Microhardness of a Resin Cement Polymerized by Light‐Emitting Diode and Halogen Lights through Ceramic

Purpose: This study evaluated the curing efficiency of light‐emitting diode (LED) and halogen [quartz tungsten halogens (QTH)] lights through ceramic by determining the surface microhardness of a highly filled resin cement. Materials and Methods: Resin cement specimens (Variolink Ultra; with and without catalyst) (5‐mm diameter, 1‐mm thick) were condensed in a Teflon mold. They were irradiated through a ceramic disc (IPS Empress 2, diameter 5 mm, thickness 2 mm) by high‐power light‐curing units as follows: (1) QTH for 40 seconds (continuous), (2) LED for 20 seconds, and (3) LED for 40 seconds (5‐second ramp mode). The specimens in control groups were cured under a Mylar strip. Vickers microhardness was measured on the top and bottom surfaces by a microhardness tester. Data were analyzed using analysis of variance (ANOVA) and a post hoc Bonferroni test at a significance level of p < 0.05. Results: The mean microhardness values of the top and bottom surfaces for the dual‐cured cement polymerized beneath the ceramic by QTH or LED (40 seconds) were significantly higher than that of light‐cured cement ( p < 0.05).

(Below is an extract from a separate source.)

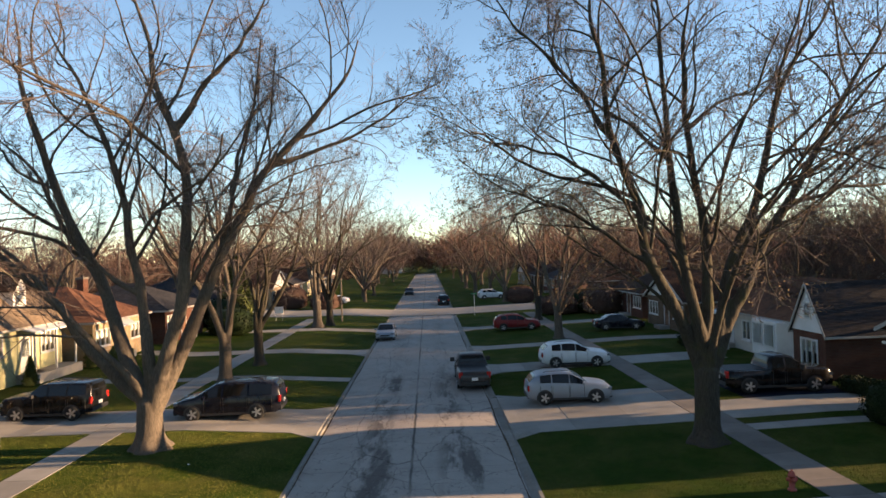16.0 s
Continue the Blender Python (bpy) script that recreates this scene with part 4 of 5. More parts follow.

The top and bottom surface microhardness of dual‐cured cement polymerized beneath the ceramic did not show a statistically significant difference between the LED and QTH for 40 seconds ( p > 0.05). Conclusions: The efficiency of high‐power LED light in polymerization of the resin cement used in this study was comparable to the high‐power QTH light only with a longer exposure time. A reduced curing time of 20 seconds with high‐power LED light for photopolymerizing the dual‐cured resin cement under ceramic restorations with a minimum 2‐mm thickness is not recommended.